McCain is a former Navy pilot who was a prisoner of war in Vietnam. He was elected to the Senate in 1986, and served in the House for four years before that.

During the 2006 election cycle, McCain attended 346 events and raised more than $10.5 million on behalf of Republican candidates. He also donated nearly $1.5 million to federal, state and county parties.

The 63-year-old Biden, who is line to take over as chairman of the Senate Foreign Relations Committee, also ran for president before, leaving the 1988 race after it became known he had lifted a portion of a speech from a British politician without attribution.

Biden, first elected to the Senate in 1972, said Sunday he would address the issue of an exploratory committee early in 2007.

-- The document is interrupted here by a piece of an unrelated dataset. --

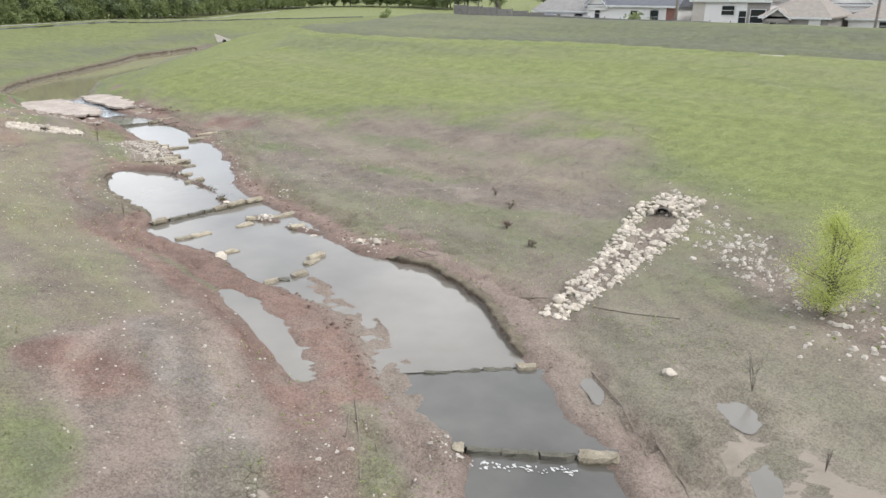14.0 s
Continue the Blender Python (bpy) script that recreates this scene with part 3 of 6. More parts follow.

One potential challenger he will not have to contend with is Feingold, who said he wanted to focus on his work in the Senate. Feingold, 53, is an outspoken opponent of the Iraq war, the Patriot Act and other Bush administration policies.

``I never got to the point where I felt strongly I wanted to run,'' Feingold told The Associated Press. ``Then I saw the result Tuesday and thought what a great opportunity to do my work in the Senate.''

Last week, Iowa Gov. Tom Vilsack announced his candidacy, becoming the first Democrat to do so.

Others mentioned include Sen. John Kerry of Massachusetts, the 2004 nominee; former Sen. John Edwards of North Carolina, the vice presidential nominee two years ago; Evan Bayh of Indiana and Christopher Dodd of Connecticut; and New Mexico Gov. Bill Richardson.

Republicans talked about for 2008 are Massachusetts Gov. Mitt Romney; Senate Majority Leader Bill Frist of Tennessee; Arkansas Gov. Mike Huckabee, Sen. Sam Brownback of Kansas and former New York City Mayor Rudy Giuliani.

GOP Rep. Duncan Hunter of California, chairman of the House Armed Services Committee, said last month he is forming an exploratory committee.

McCain appeared on NBC's ``Meet the Press,'' Dean was on ``Fox News Sunday'' and Biden spoke on ``This Week'' on ABC.